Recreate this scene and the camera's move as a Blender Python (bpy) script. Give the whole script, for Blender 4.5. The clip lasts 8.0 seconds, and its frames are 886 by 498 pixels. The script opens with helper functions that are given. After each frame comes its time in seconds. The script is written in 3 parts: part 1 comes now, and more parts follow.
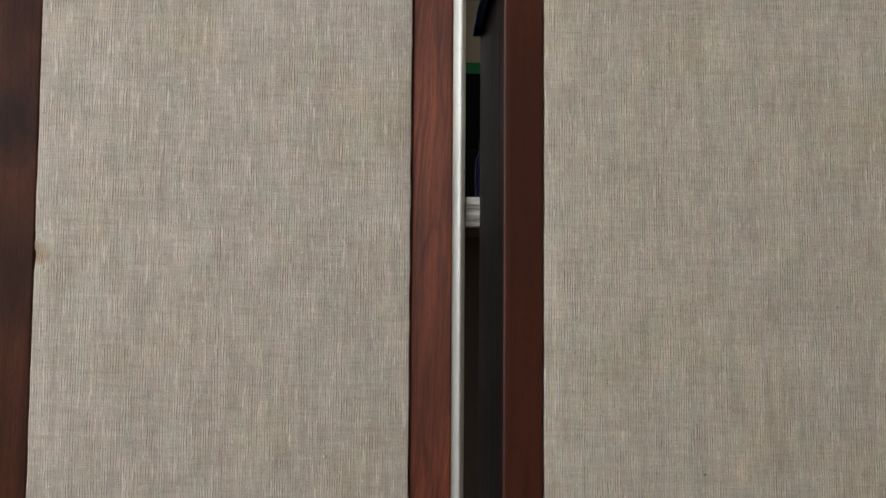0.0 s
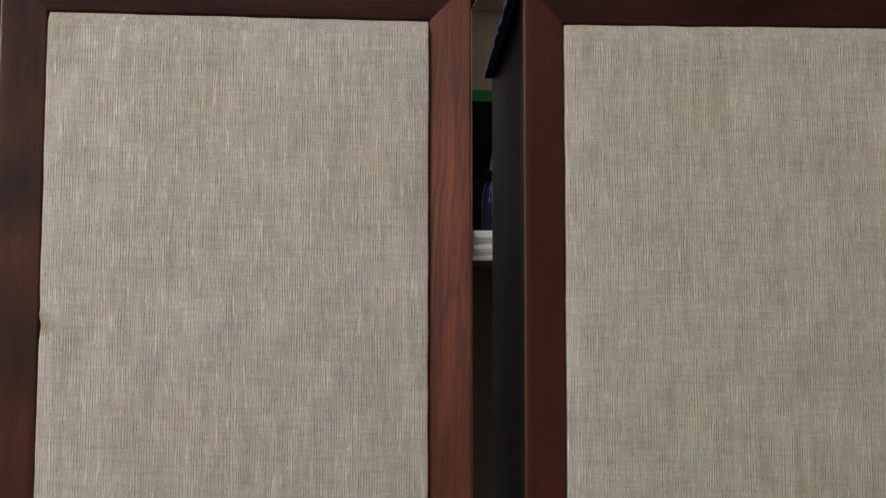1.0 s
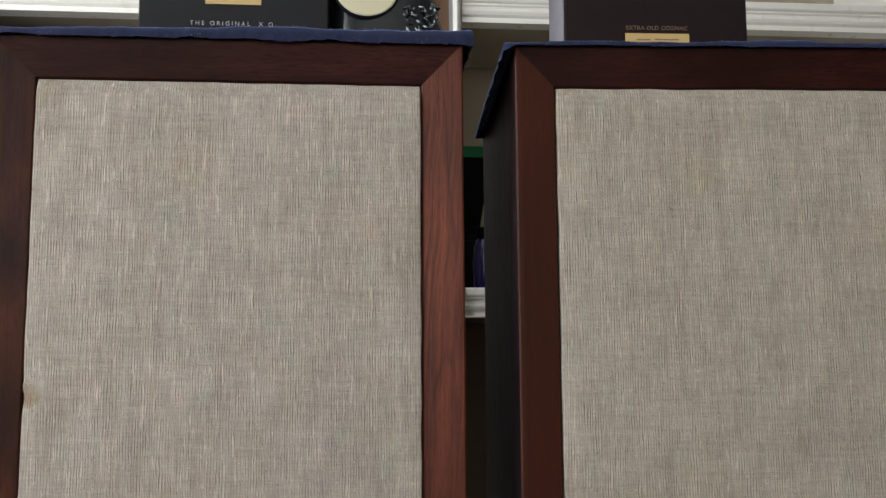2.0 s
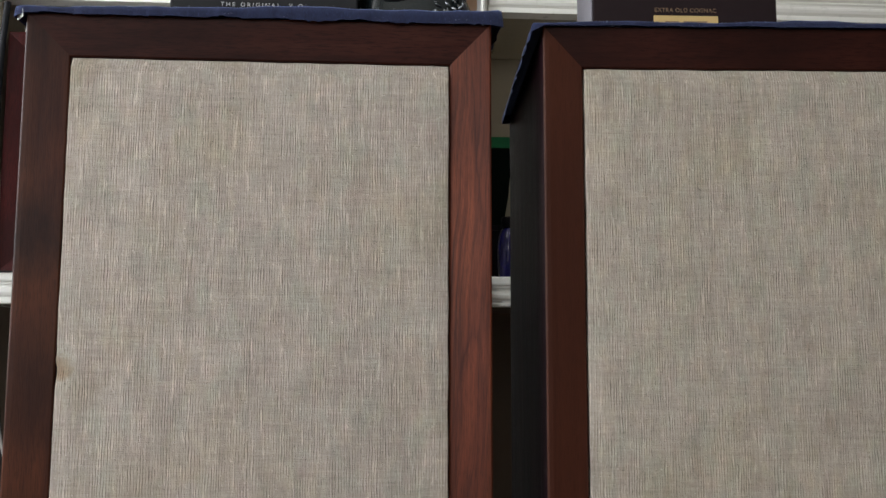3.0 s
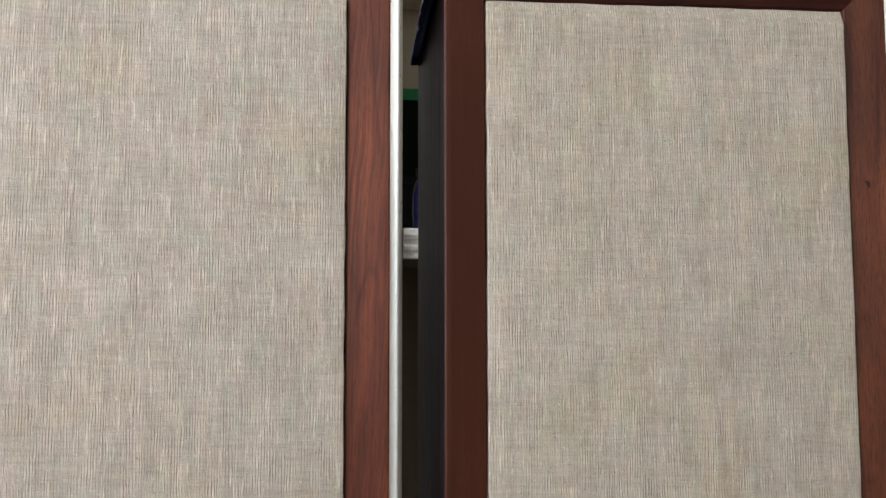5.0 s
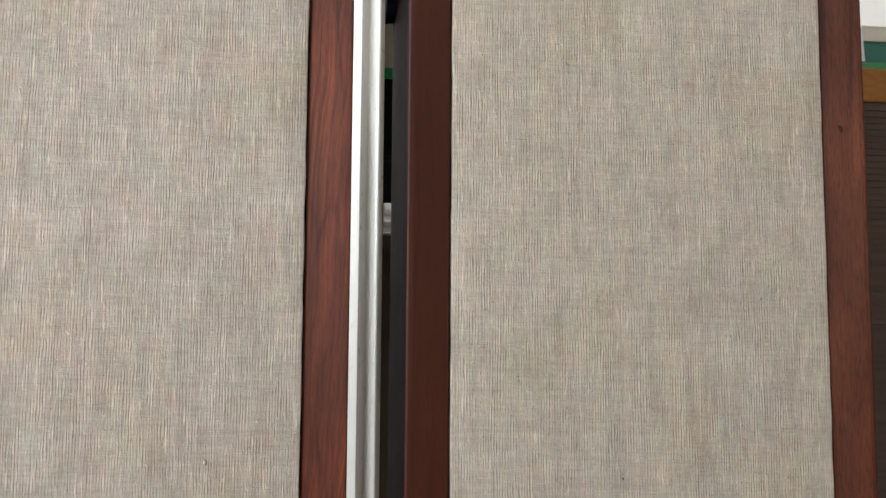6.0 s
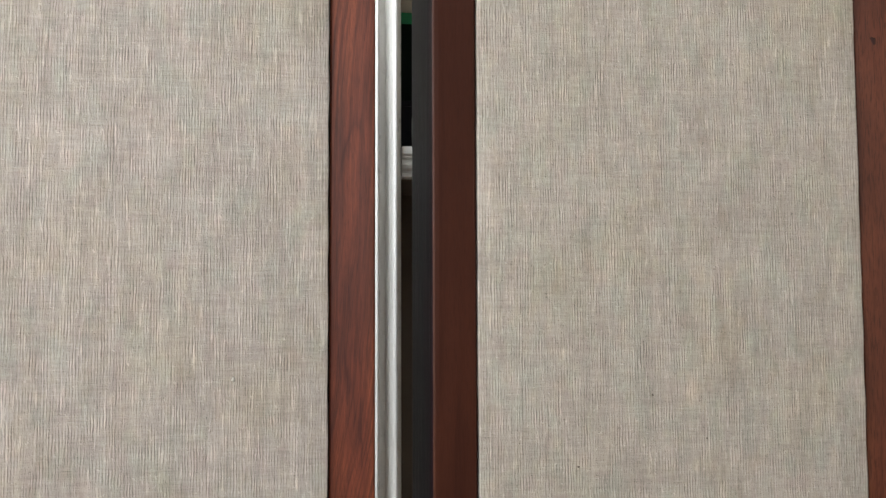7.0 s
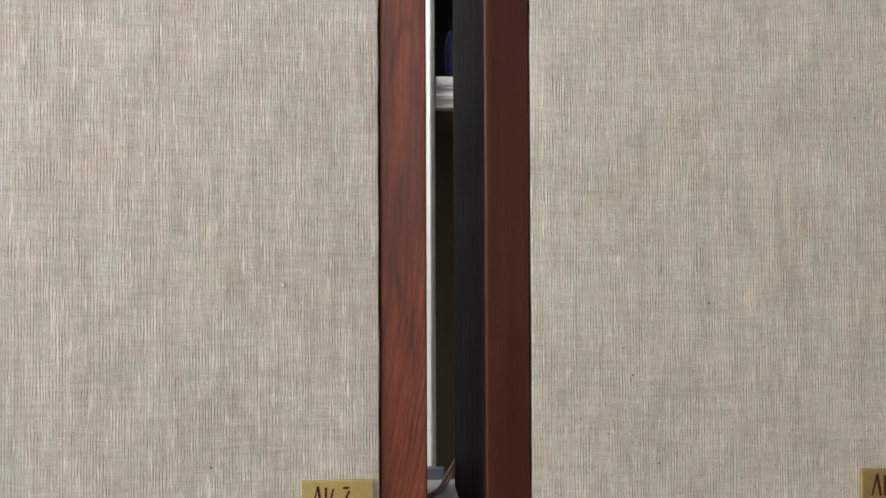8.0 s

Request —
Leave the pictures out and copy the rest of the data exactly.

Result of this task —
Recreate this scene and the camera's move as a Blender Python (bpy) script. Give the whole script, for Blender 4.5. The clip lasts 8.0 seconds, and its frames are 886 by 498 pixels. The script opens with helper functions that are given. After each frame comes its time in seconds. The script is written in 3 parts: part 1 comes now, and more parts follow.
0.0 s
1.0 s
2.0 s
3.0 s
5.0 s
6.0 s
7.0 s
8.0 s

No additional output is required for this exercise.